They were among the Democrat leaders in both chambers who won new terms.
Pelosi, 82, won with 81.4 percent of the vote in the race to represent California’s 11th Congressional District, according to the California Secretary of State’s Office. She beat John Dennis, a Republican who called Pelosi “the ultimate swamp monster.”
Pelosi has been in Congress since 1987.
Schumer, 71, has been in Congress even longer, starting in the lower chamber in 1981 before advancing to the Senate in 1999.
Schumer won with 55 percent of the vote over Joe Pinion, 39, a journalist who had also argued it was time for fresh blood in Washington.
“To the people of New York: I am so proud and so humbled to be able to continue to fight to deliver real results for New York in the U.S. Senate. I’m honored to serve as your Senator, and I’ll never stop fighting for you!” Schumer said in a statement.
Nearly every other Democrat leader who was running for new terms won reelection.
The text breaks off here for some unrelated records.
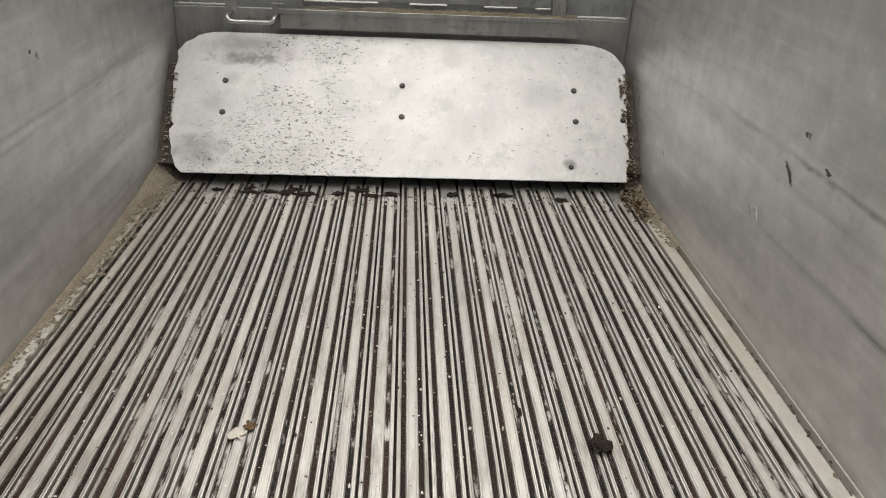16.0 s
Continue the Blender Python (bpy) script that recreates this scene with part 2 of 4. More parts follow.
def grimy(name, a, c, metallic=0.5):
    """Old aluminium with run-down streaks, dark smudges and pale scuffs."""
    m, t, b = node_mat(name)
    broad = noise_tex(t, 4.5, (1, 1, 1), 6, 0.65)
    run = noise_tex(t, 1.0, (22, 22, 2.4), 5, 0.65)
    smudge = noise_tex(t, 11.0, (1, 1, 1.5), 6, 0.7)
    fine = noise_tex(t, 70.0, (1, 1, 1), 4, 0.65)
    col = mix(t, ramp(t, broad, 0.3, 0.7), a, c)
    col = mix(t, ramp(t, run, 0.54, 0.72, 0, 0.5), col, tuple(0.5 * v for v in a))
    col = mix(t, ramp(t, run, 0.44, 0.30, 0, 0.35), col, tuple(min(0.8, 1.3 * v) for v in c))
    col = mix(t, ramp(t, smudge, 0.56, 0.70, 0, 0.6), col, tuple(0.4 * v for v in a))
    col = mix(t, ramp(t, fine, 0.64, 0.72, 0, 0.6), col, (0.10, 0.09, 0.08))
    t.links.new(col, b.inputs["Base Color"])
    t.links.new(ramp(t, broad, 0.3, 0.7, 0.5, 0.36), b.inputs["Roughness"])
    b.inputs["Metallic"].default_value = metallic
    bump(t, b, fine, 0.15, 0.002)
    return m


def flange_material():
    """Pale dusty strip: blotched, tan with sawdust towards the front end."""
    m, t, b = node_mat("dusty_flange")
    blot = noise_tex(t, 9.0, (1, 0.5, 1), 6, 0.66)
    fine = noise_tex(t, 70.0, (1, 0.4, 1), 5, 0.7)
    mud = noise_tex(t, 5.0, (1, 0.5, 1), 5, 0.65)
    sep = t.nodes.new("ShaderNodeSeparateXYZ")
    t.links.new(coords(t, (1, 1, 1)), sep.inputs[0])
    col = mix(t, ramp(t, blot, 0.32, 0.68), (0.52, 0.51, 0.49), (0.74, 0.735, 0.715))
    col = mix(t, ramp(t, fine, 0.56, 0.72, 0, 0.5), col, (0.30, 0.28, 0.255))
    tan = math_node(t, 'MULTIPLY', ramp(t, sep.outputs["Y"], 8.2, 10.8), ramp(t, mud, 0.34, 0.62, 0.25, 0.85))
    col = mix(t, tan, col, (0.44, 0.395, 0.325))
    t.links.new(col, b.inputs["Base Color"])
    b.inputs["Roughness"].default_value = 0.55
    b.inputs["Metallic"].default_value = 0.3
    bump(t, b, fine, 0.25, 0.002)
    return m


def mark_material():
    """Pale scrapes, broken and half worn away."""
    m, t, b = node_mat("pale_scrape")
    worn = noise_tex(t, 30.0, (1, 1, 0.5), 5, 0.65)
    b.inputs["Base Color"].default_value = (0.82, 0.815, 0.80, 1)
    b.inputs["Roughness"].default_value = 0.45
    b.inputs["Metallic"].default_value = 0.4
    clear = t.nodes.new("ShaderNodeBsdfTransparent")
    both = t.nodes.new("ShaderNodeMixShader")
    t.links.new(ramp(t, worn, 0.36, 0.70, 0.03, 0.62), both.inputs[0])
    t.links.new(clear.outputs[0], both.inputs[1])
    t.links.new(b.outputs[0], both.inputs[2])
    t.links.new(both.outputs[0], t.nodes["Material Output"].inputs["Surface"])
    return m


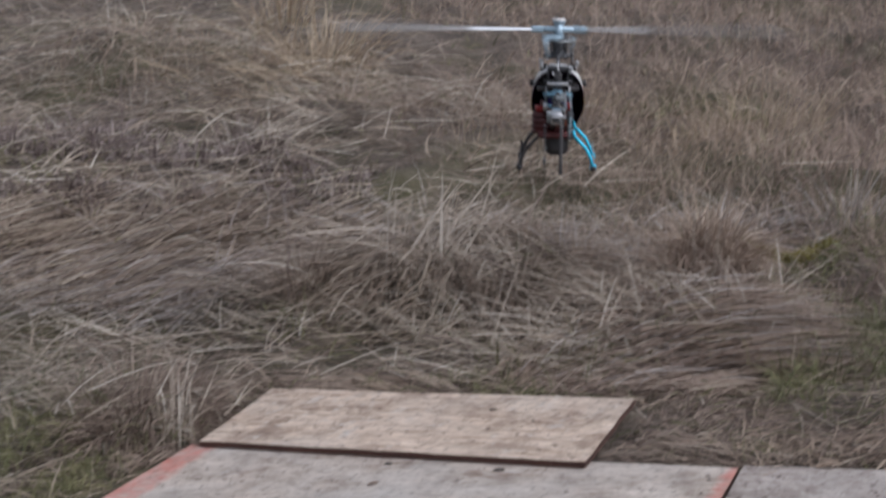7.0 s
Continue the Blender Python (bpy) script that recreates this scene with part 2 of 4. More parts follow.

House Majority Leader Steny Hoyer (D-Md.), 83, House Majority Whip James Clyburn (D-S.C.), 82, House Assistant Speaker Katherine Clark (D-Mass.), 59, and Rep. Hakeem Jeffries (D-N.Y.), 52, the Democratic Caucus chairman, enjoyed strong victories.
Sen. Patty Murray (D-Wash.), 72, survived a scare, while Sen. Catherine Cortez Masto (D-Nev.), 58, may have suffered defeat—Masto’s race, against former Nevada Attorney General Adam Laxalt, is too close to call.
Murray is the assistant Democratic leader in the Senate while Masto is the vice chair of outreach.
Other Senate Democrat leaders won reelection in 2018 or 2020, including Senate Majority Whip Dick Durbin (D-Ill.), 77.
Republican leaders who ran for new terms also won.
House Minority Leader Kevin McCarthy (R-Calif.), 57, House Republican Whip Steve Scalise (R-La.), 57, House Republican Conference Chairwoman Elise Stefanik (R-N.Y.), 38, and House Republican Policy Committee Chairman Gary Palmer (R-Ala.), 68, easily won reelection.